Future increases in rainfall in England could significantly impact emergency responses, according to a new study.
Researchers say that flood conditions could see just 9% of some rural populations reached by an ambulance within the 7-15 minute mandatory timeframe.
Older people living in rural areas would be worst affected, the authors say.
They say there should be a rethink on ambulance locations in flooding events.
Flooding is one of the most devastating impacts of climate change. According to studies, it is likely to increase in the future.
The Met Office has indicated that an extended period of extreme rainfall in winter, similar to what was seen in parts of England between 2013 and 2014 is now about seven times more likely because of human-induced climate change.
To find out how this changing rainfall might impact on ambulance and fire and rescue services, researchers projected the impacts of floods that might occur once in 30 years, once in 100 years and once in 1,000 years.
In England, emergency responders must reach urgent cases within mandatory timeframes, regardless of the weather conditions.
In normal conditions, around 84% of England’s population can be reached by ambulance in around seven minutes.
The researchers found that when a once in 30-year flood event struck, this dropped to 67%.
With a once in a 100-year flood, just over half the population would be reachable in seven minutes, while in a once in a 1,000-year flood, only 27% of the total population would see an ambulance inside that time limit.
Different locations had different outcomes according to the study. East Riding and Berkshire would see their coverage reduce to 9% and 12% respectively.
“Even the small magnitude floods affect the emergency response,” said lead author Prof Dapeng Yu from Loughborough University.
“Ambulance services have been centralised in recent decades, so in villages or small towns there’s no ambulance service, therefore when an incident happens in rural areas, it takes a lot longer for them to reach.”
As well as rural areas, large urban centres including London, Birmingham, Liverpool and Newcastle, would also see a reduction in response time under a 30-year flood.
Care homes, sheltered accommodation, nurseries and schools would be among the most vulnerable locations with older people in rural areas likely worst-hit, according to the study.
Real world impacts
The authors say that the day of the Brexit referendum on 23 June in 2016 is a good example of what can happen to the emergency services during surface flooding events.
Referendum day was memorable for large-scale surface flooding in many parts of London after torrential rain.
Around 450 flooding incidents were attended by the London Fire and Rescue Service, which was three times the number from the previous day.
The London fire service target timeframe for reaching incidents is six minutes and on June 23, 59% of journeys were outside that target.
“You don’t know when it’s going to hit and you don’t know how hard it is going to hit,” said Prof Dapeng Yu.

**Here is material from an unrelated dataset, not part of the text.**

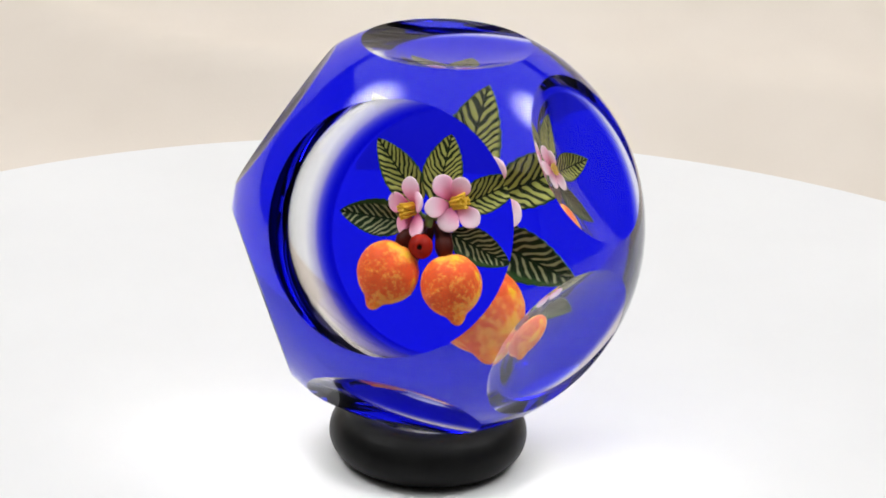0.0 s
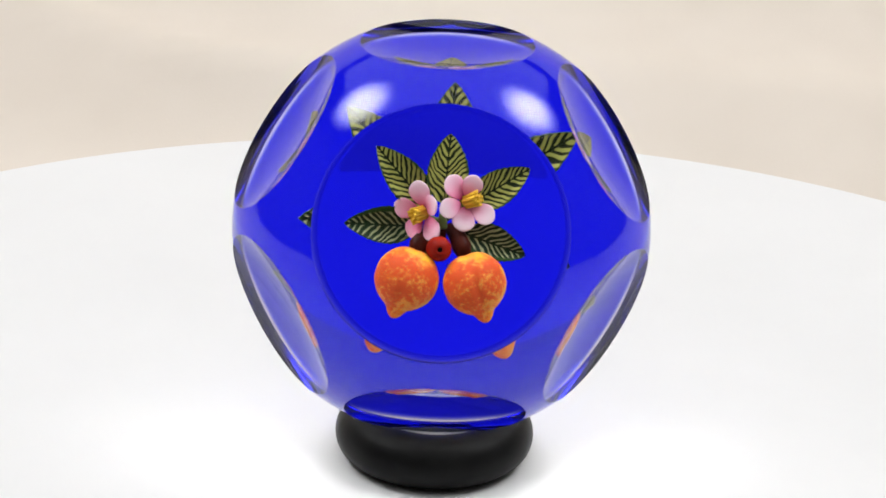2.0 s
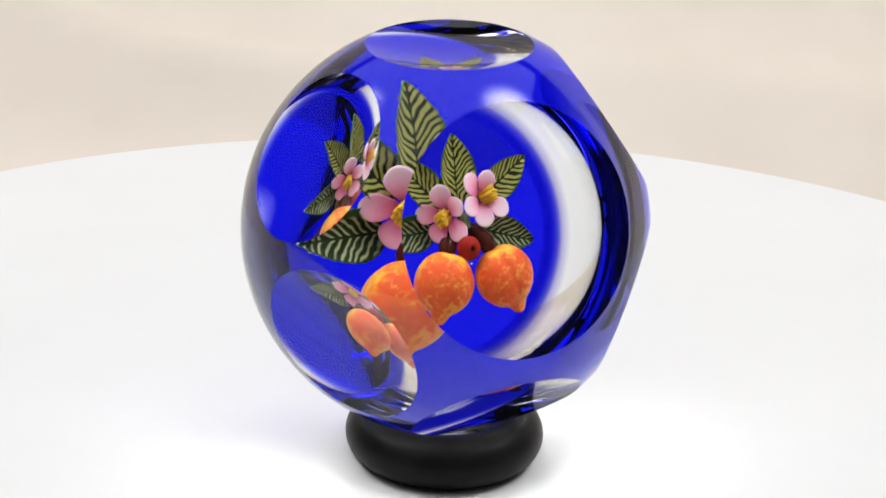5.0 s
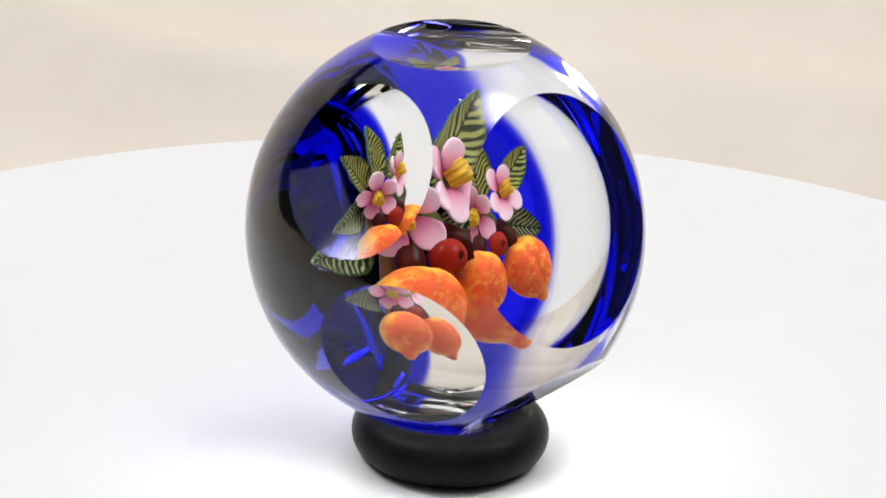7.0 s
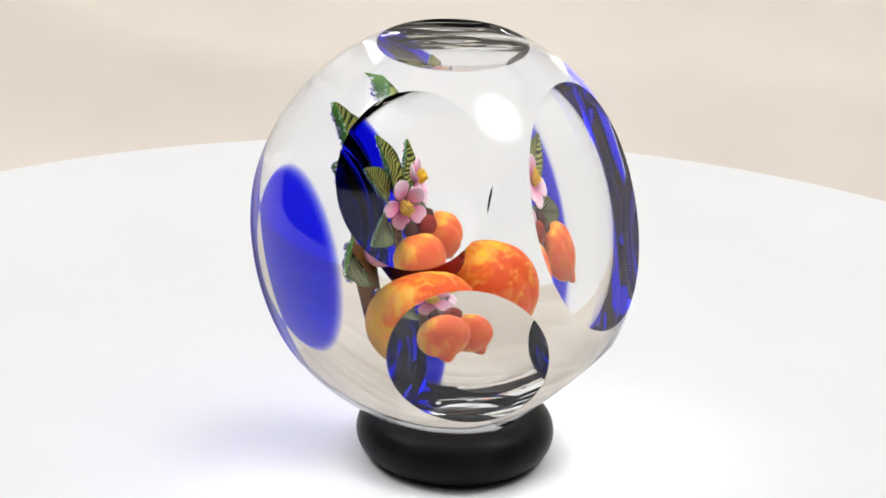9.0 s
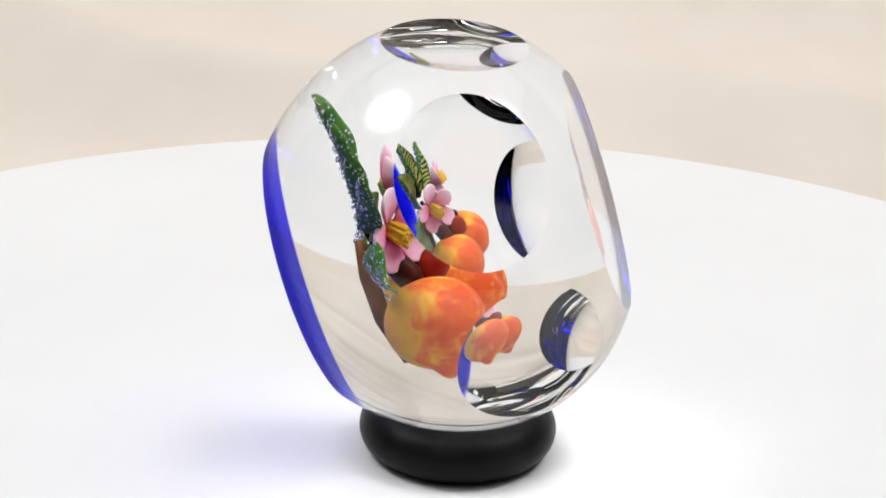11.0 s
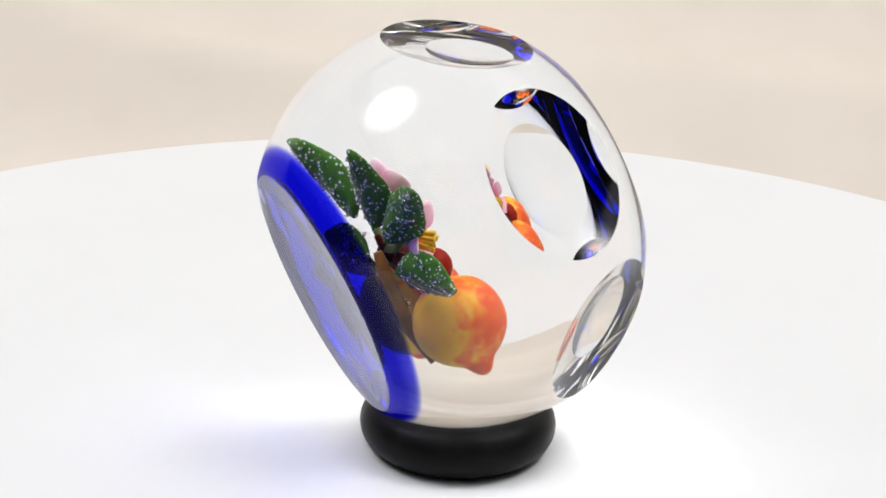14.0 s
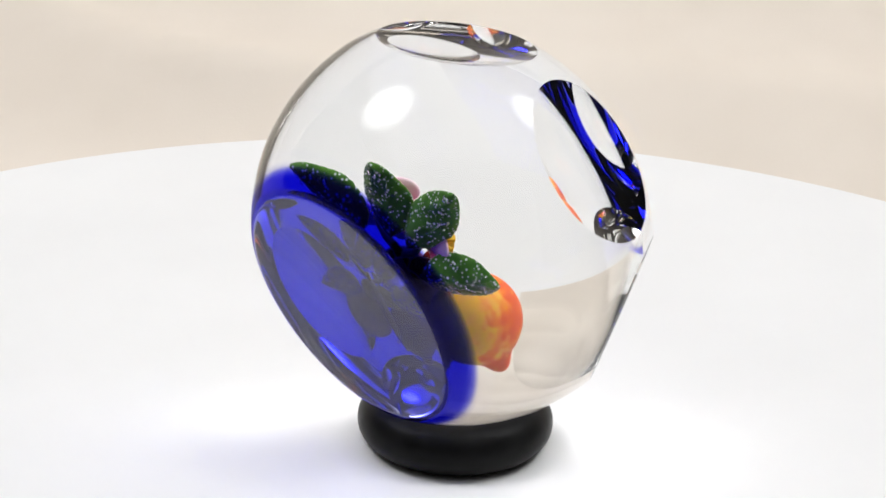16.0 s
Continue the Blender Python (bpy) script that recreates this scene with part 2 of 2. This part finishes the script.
def backdrop():
    """Cream cloth that lies on the table and sweeps up behind it in soft folds."""
    bm = bmesh.new()
    nx, ny = 260, 170
    flat, bend = 0.56, 0.30
    grid = []
    for j in range(ny + 1):
        s = j / ny * 1.35
        a = min(max(0.0, (s - flat) / bend), 1.35)
        past = max(0.0, s - flat - bend * 1.35)
        y = min(s, flat) + bend * math.sin(a) + past * math.cos(a) - 0.36
        z = bend * (1 - math.cos(a)) + past * math.sin(a) - 0.0285
        ease = min(1.0, max(0.0, (s - 0.55) / 0.06))
        row = []
        for i in range(nx + 1):
            x = (i / nx - 0.5) * 1.6
            n1 = noise.noise(Vector((x * 8 + s * 5 + 3, s * 7, 0.3)))
            n2 = noise.noise(Vector((x * 17 + s * 9, s * 12, 4.7)))
            crease = 1 - abs(noise.noise(Vector((x * 6 + s * 7, s * 3 - x * 2, 7.1)))) * 2
            h = ease * (0.018 + 0.020 * n1 + 0.004 * n2 + 0.006 * crease ** 3)
            row.append(bm.verts.new((x, y - h * math.sin(a), z + h * math.cos(a))))
        grid.append(row)
    for a, b in zip(grid, grid[1:]):
        for k in range(nx):
            bm.faces.new((a[k], a[k + 1], b[k + 1], b[k]))
    return thing("backdrop", bm, FABRIC, "cream cloth backdrop hanging in soft shallow folds", "cloth", "structure")


R_TABLE = 0.1777


def turntable():
    top = tagged(new("turntable"), "round glossy white acrylic turntable on a low pedestal", "turntable")
    r = R_TABLE
    plate = [(0, -0.0135), (0.05, -0.0135), (r - 0.001, -0.0135), (r, -0.012), (r, -0.002), (r - 0.0006, -0.0006), (r - 0.002, 0.0), (0.12, 0.0), (0.06, 0.0), (0, 0.0)]
    part("top_plate", lathe(plate, 180), ACRYLIC, top, "round white acrylic plate", None, False)
    hub = [(0, -0.0285), (0.070, -0.0285), (0.072, -0.0270), (0.072, -0.0160), (0.070, -0.0140), (0, -0.0140)]
    part("pedestal", lathe(hub, 96), ACRYLIC, top, "low white pedestal", None, False)
    return top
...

“But when it happens, like in London during the referendum day, it is really striking.”
“It really shows the impacts, you will receive three times more calls than normal and your ability to reach them in six minutes is massively compromised.”

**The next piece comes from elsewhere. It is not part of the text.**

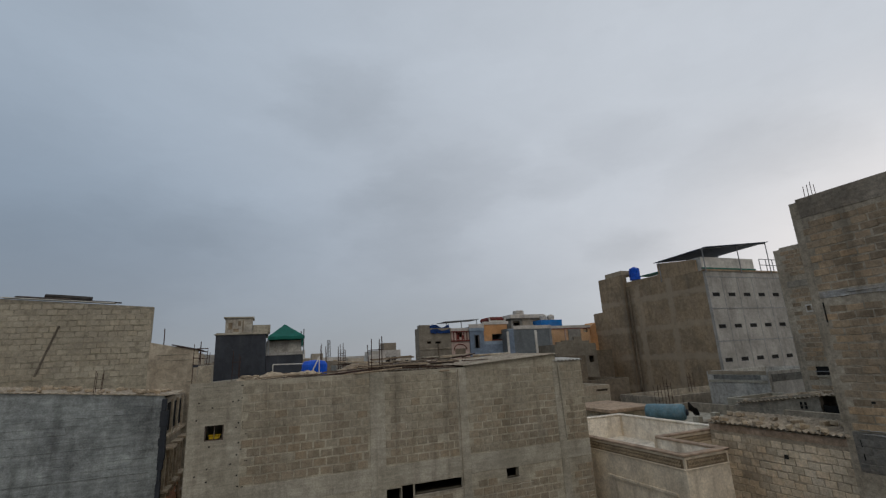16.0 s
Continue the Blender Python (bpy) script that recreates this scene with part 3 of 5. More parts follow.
# ---- the grey washed building and the lane beside it ----
def grey_building():
    X0, Y = -16.0, 17.0
    t = thing("grey_house", "grey cement-washed block house with a stained side wall", "building", pose(X0, Y, 0))
    L = 13.3
    holes = [(7.72, 8.12, 7.88, 9.2), (4.03, 4.88, 5.35, 5.73), (12.45, 13.3, 4.4, 5.32)]
    # tall part and lower part of the wall
    part("wall", pierced(L, 0, 7.88, 0.22, holes[1:], x0=0.0), GREYWASH, t)
    part("wall", pierced(L, 7.88, 9.13, 0.22, x0=8.12, top=8.66), GREYWASH, t)
    part("wall", pierced(7.72, 7.88, 8.5, 0.22, x0=6.9), GREYWASH, t)
    part("parapet", pierced(6.9, 7.88, 8.62, 0.22, [(4.9, 5.22, 8.2, 8.46)], x0=0.0, top=8.42), GREYWASH, t)
    part("patch", boxes((5.25, 6.85, -0.012, 0.0, 7.7, 8.4)), GREYBLOCK, t, "pale patched render")
    part("lintel", boxes((4.82, 5.3, -0.03, 0.05, 8.47, 8.55)), BLUEPAINT, t, "blue painted lintel")
    o = part("cover_sheet", boxes((5.8, 6.58, 0.0, 0.85, 0.0, 0.03)), WHITE, t, "pale loose sheet over the parapet")
    o.matrix_basis = pose(0, -0.06, 8.42, 34, 0, 0)
    # black panels added behind two openings to paint the darkness inside
    part("shade_backing", boxes((4.8, 5.35, 0.5, 0.55, 7.8, 8.42)), DARK, t)
    part("shade_backing", boxes((7.55, 8.35, 0.7, 0.75, 7.8, 8.75)), DARK, t)
    part("limed_face", pierced(6.6, 6.08, 7.68, 0.017, x0=0.0, y0=-0.017), LIMERUN, t, "soot-dark render with pale lime run-downs")
    for x, w, z in ((3.36, 0.1, 6.3), (4.86, 0.12, 6.1), (5.2, 0.08, 6.5)):
        part("lime_run", boxes((x, x + w, -0.023, -0.015, z, 7.9), chamfer=0.006), GREYBLOCK, t)
    for z, a, b in ((6.05, 3.3, 8.4), (5.62, 4.9, 7.6), (7.32, 8.6, 12.6), (6.5, 9.4, 13.1)):
        part("cement_line", boxes((a, b, -0.018, 0.0, z, z + 0.025), chamfer=0.004), GREYBLOCK, t)
    part("door_post", boxes((7.66, 7.72, -0.02, 0.1, 7.88, 8.75)), CAST, t)
    part("door_post", rods(((8.08, -0.03, 7.9), (8.28, -0.03, 9.05)), r=0.02), RUST, t)
    part("wall", boxes((L - 0.22, L, 0.22, 9.0, 0, 8.6)), BUFF_LANE, t, "buff lane front with shuttered windows")
    part("wall", boxes((0, 0.2, 0.22, 9.0, 0, 8.4)), GREYWASH, t)
    part("roof", boxes((8.0, L - 0.22, 0.22, 9.0, 8.3, 8.5)), CAST, t)
    part("roof", boxes((0.2, 8.0, 0.22, 9.0, 7.6, 7.8)), CAST, t)
    part("band", boxes((0, L, -0.02, 0.0, 4.9, 4.97)), GREYWASH, t)
    part("ledge", boxes((5.4, 8.3, -0.03, 0.0, 5.40, 5.45)), GREYWASH, t)
    # dark downpipe and shutters at the lane's corner
    rnd = random.Random(19)
    z = 4.6
    while z < 8.5:
        h, w = rnd.uniform(0.2, 0.5), rnd.uniform(0.05, 0.15)
        if not 6.95 < z < 7.05:
            part("flashing", boxes((L - rnd.uniform(0.02, 0.09), L + w, -0.05, 0.12, z, min(z + h, 8.58)), chamfer=0.012), BLACKSHEET, t, "dark torn metal flashing")
        z += h
    for k in range(6):
        y = 0.6 + k * 1.1
        part("window", boxes((L, L + 0.02, y, y + 0.55, 7.55, 8.42)), DARK, t)
        part("pilaster", boxes((L, L + 0.08, y + 0.6, y + 0.75, 7.45, 8.5)), TANFRONT, t)
    part("string_course", boxes((L, L + 0.14, 0.3, 8.8, 7.36, 7.45)), TANFRONT, t)
    rnd = random.Random(29)
    for k in range(5):
        y = 0.5 + k * 1.35
        w = part("window", boxes((L, L + 0.03, y, y + 0.5, 5.95, 6.95)), WOOD, t)
        part("jamb", boxes((L, L + 0.12, y - 0.12, y, 5.85, 7.0)), TANFRONT, w)
        part("jamb", boxes((L, L + 0.12, y + 0.5, y + 0.62, 5.85, 7.0)), TANFRONT, w)
        part("sill", boxes((L, L + 0.24, y - 0.16, y + 0.66, 5.76, 5.86), chamfer=0.02), TANFRONT, w)
        part("hood", boxes((L, L + 0.30, y - 0.16, y + 0.66, 7.0, 7.1), chamfer=0.02), TANFRONT, w)
        for v in (y - 0.1, y + 0.54):
            part("bracket", boxes((L + 0.03, L + 0.2, v, v + 0.07, 5.55, 5.75), chamfer=0.02), TANFRONT, w)
    part("plinth", boxes((L, L + 0.035, 0.2, 9.0, 0, 5.5)), BRICKRED, t, "orange painted lower lane front")
    part("awning", boxes((L + 0.04, L + 0.55, 0.4, 2.6, 5.02, 5.06)), BRICKRED, t, "orange painted lane awning").matrix_basis = pose(0, 0, 0, 0, 2, 0)
    part("waste_pipe", rods(((L + 0.05, 3.4, 5.2), (L + 0.75, 3.2, 5.35)), r=0.05, sides=10), WHITE, t, "white plastic waste pipe")
    rnd = random.Random(9)
    for k in range(6):
        x = 12.5 + k * 0.14
        part("plank", boxes((x, x + 0.10, 0.05 + rnd.uniform(0, 0.05), 0.09, 4.4, 5.25 - rnd.uniform(0, 0.25))), WOOD, t)
    part("bent_bar", chain([(7.9, -0.05, 5.35), (8.2, -0.08, 5.42), (8.3, -0.05, 5.3)], 0.012), RUST, t)
    for k in range(26):
        x, z = rnd.uniform(0.5, 12.8), rnd.uniform(4.9, 8.4)
        part("stub_bar", rods(((x, 0.02, z), (x, -0.04, z)), r=0.013, sides=6), DARK, t)
    lay_blocks(t, [(0.1, 6.8, 5.0, 7.6)], SOOTSHADE, pitch=(0.42, 0.212), limit=0, proud=0.018, joint=0.02, wild=0.7, seed=38, skip=[(4.0, 4.9, 5.3, 5.8)], gone=0.72)
    lay_blocks(t, [(8.15, L - 0.05, 5.0, 8.55)], GREYWASH, pitch=(0.42, 0.212), limit=300, proud=0.012, joint=0.014, wild=0.5, seed=8, skip=[(4.0, 4.9, 5.3, 5.8), (12.4, 13.3, 4.3, 5.35)], gone=0.72)
    mortar_ridges(t, [(8.2, L - 0.05, 4.6, 8.5), (5.3, 8.2, 4.6, 7.8)], GREYWASH, rate=0.36, proud=0.024, seed=39, reach=(0.2, 1.3), skip=holes)
    mortar_ridges(t, [(0.1, 5.3, 4.6, 7.7)], GREYWASH, rate=0.3, proud=0.02, seed=40, reach=(0.3, 1.6), skip=holes)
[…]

The authors say that their study shows that the emergency services are particularly sensitive to the expected impacts of future increases in rainfall.
The impacts would be greater with surface flooding events rather than with river or coastal flooding.

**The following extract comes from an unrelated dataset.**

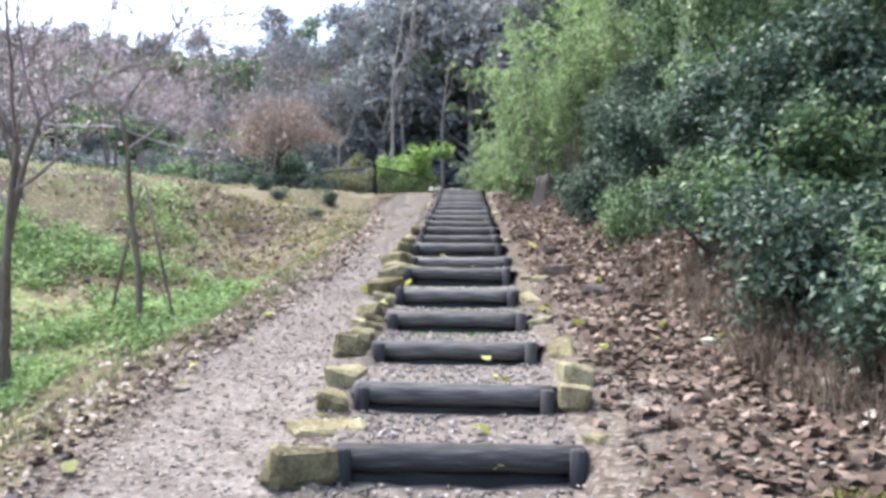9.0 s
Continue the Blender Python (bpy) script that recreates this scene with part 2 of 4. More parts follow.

Preventing unnecessary delays in the future will require planners to identify hotspots of vulnerability and to re-think the distribution of ambulances and fire stations.
“With climate change, flooding will likely become more frequent and more intense,”said Prof Dapeng Yu.
“So certainly, when the authorities consider the strategic plan for new ambulance stations or fire stations, they need to consider this factor.”
The study has been published in the journal Nature Sustainability.